In announcing the passing of the first tranche of the legislation, Minister for Financial Services, Stephen Jones, noted the Bill implements reforms which reduce unnecessary red tape that adds to the time and cost of preparing financial advice without providing consumer benefits.

…there are significant improvements to pain-points in the delivery of financial advice…

He says there are “…significant improvements to pain-points in the delivery of financial advice,” noting the legislation will:

• Streamline fee documentation into one simplified document
• Enable flexibility in how financial services guides are provided
• Strengthen transparency and protections for consumers who receive personal advice about insurance products

Jones says the government welcomes the constructive engagement with stakeholders and responded to feedback received on the legislation.

“The legislation clarifies that Australians can use their superannuation accounts to pay for personal financial advice about their superannuation from an independent financial adviser. Superannuation funds will continue to satisfy their current obligations that govern the usage of member funds.”

He says the amendments to the Bill facilitate the passage of the first tranche immediately, maintain consumer protections, and support access to financial advice for the five million Australians at, or approaching, retirement.

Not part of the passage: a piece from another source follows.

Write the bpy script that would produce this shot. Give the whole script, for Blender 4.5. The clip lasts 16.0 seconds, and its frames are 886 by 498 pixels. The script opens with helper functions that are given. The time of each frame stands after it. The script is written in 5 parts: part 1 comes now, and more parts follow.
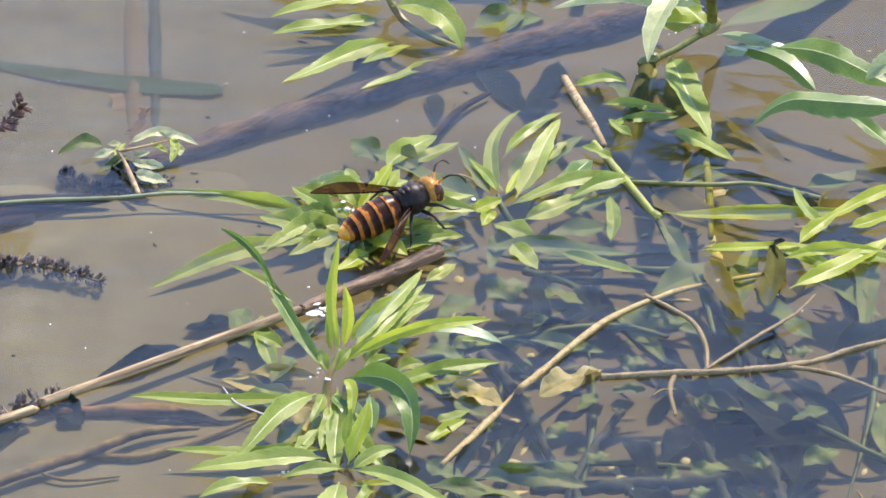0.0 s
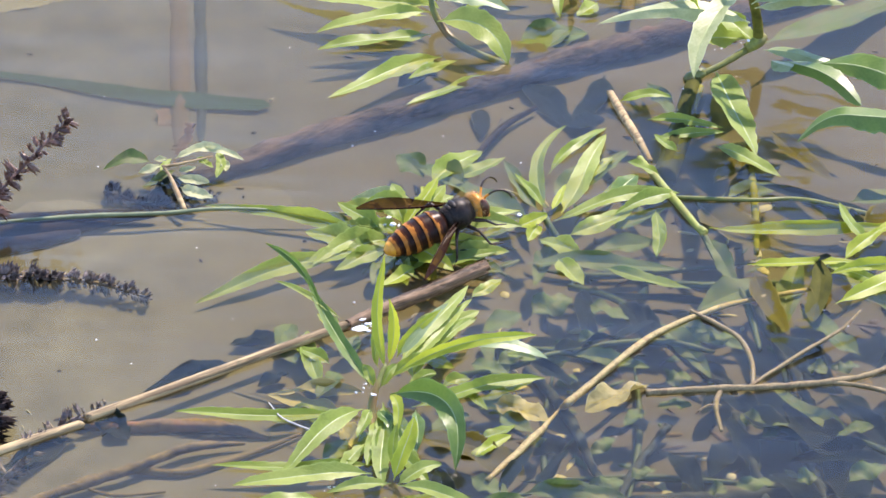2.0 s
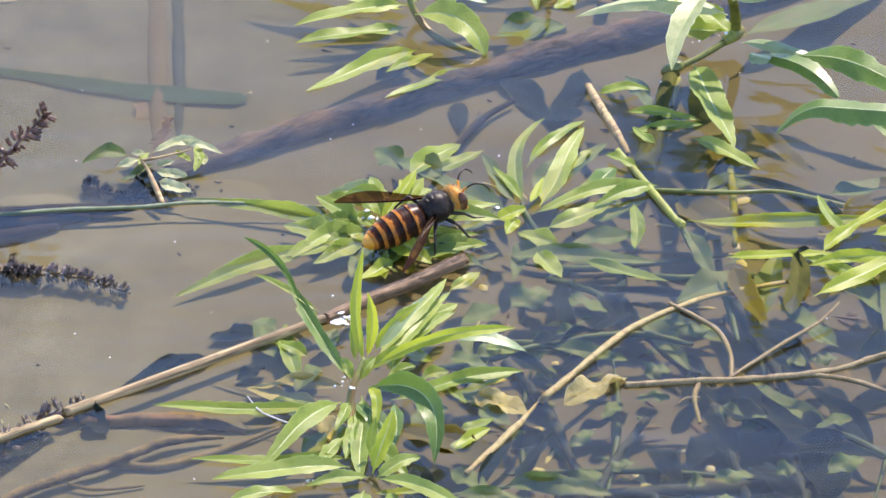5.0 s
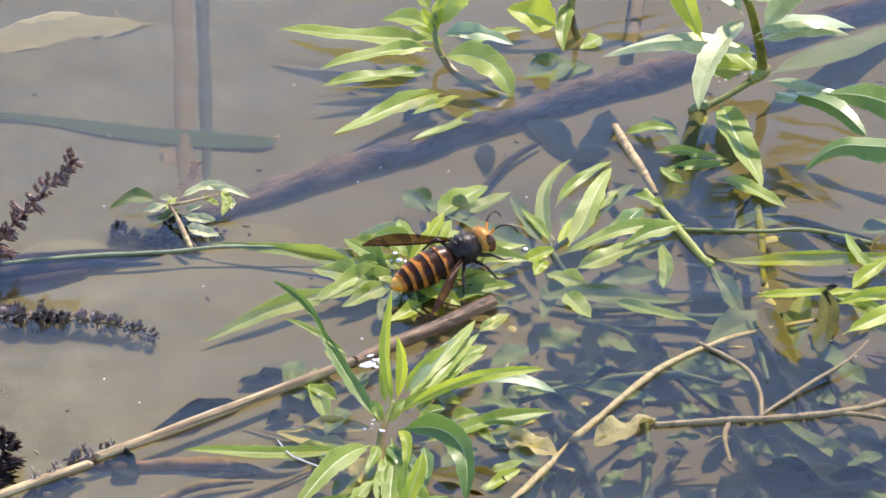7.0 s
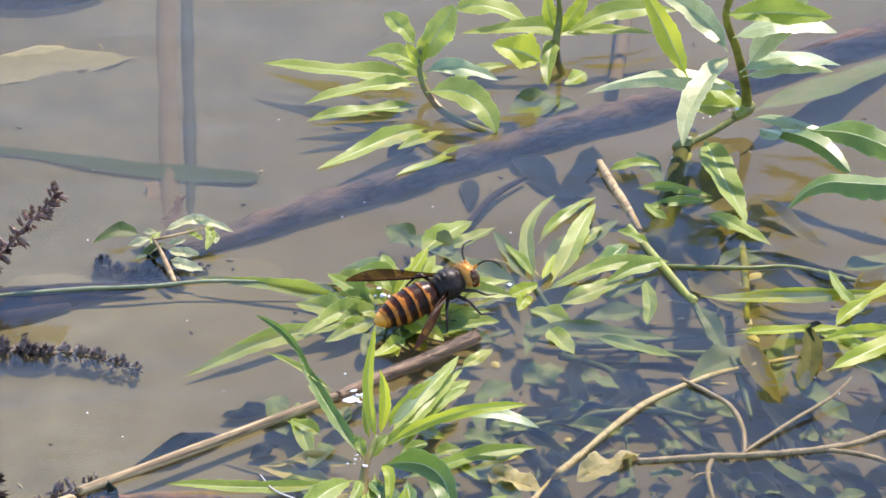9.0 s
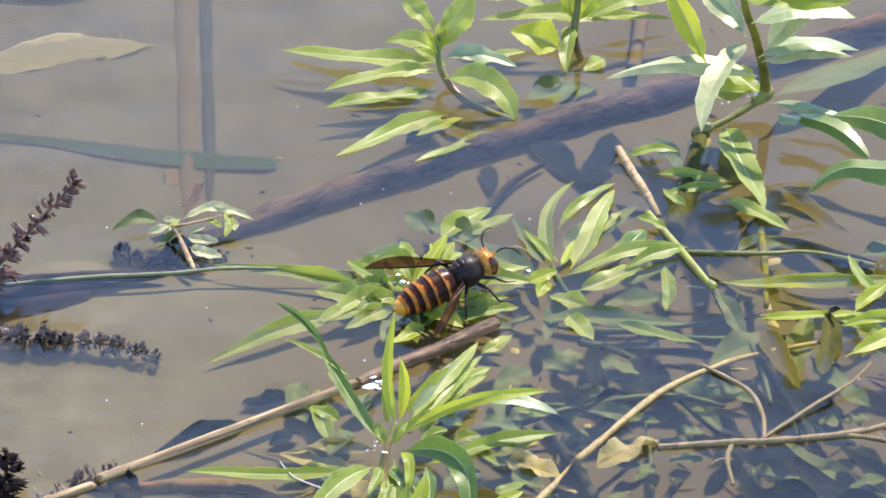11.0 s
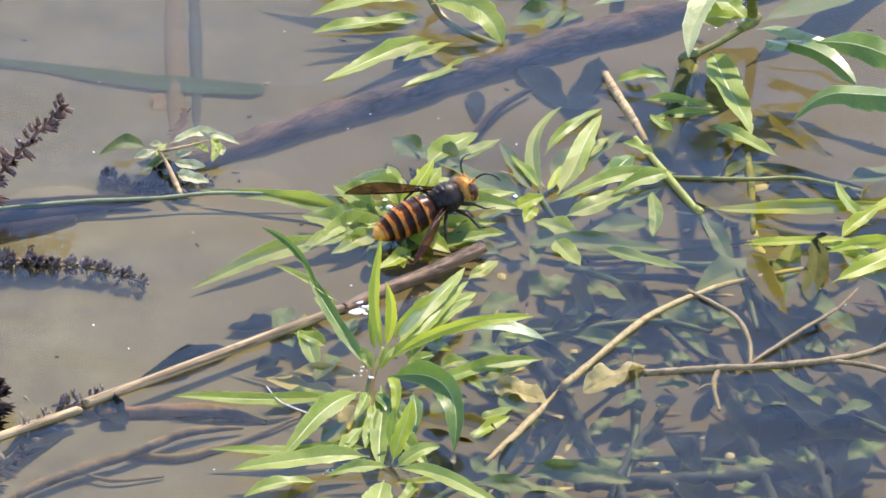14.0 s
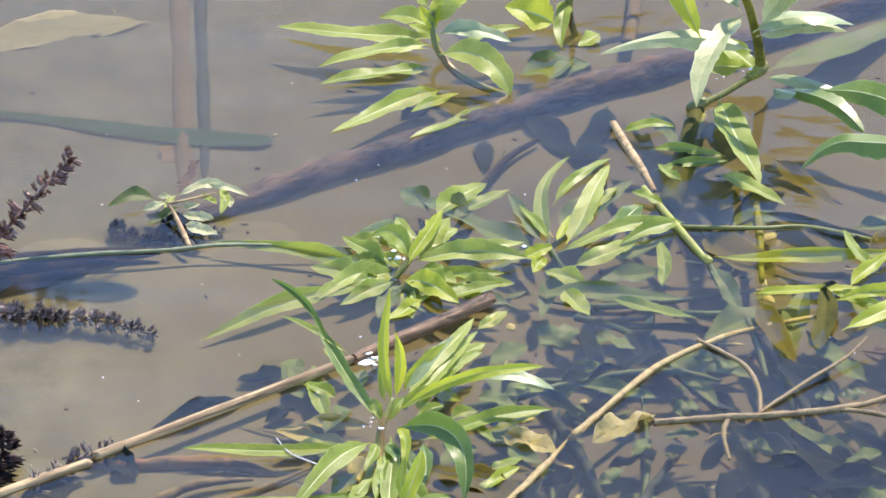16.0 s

…the second tranche of reforms will further increase access and affordability of financial advice …

Jones says the second tranche of reforms will further increase access and affordability of financial advice and will be developed over the second half of the year.

“This includes the government’s commitment to reform statements of advice, modernise the best interests duty and remove the safe harbour steps, and increase the provision of advice by financial institutions.”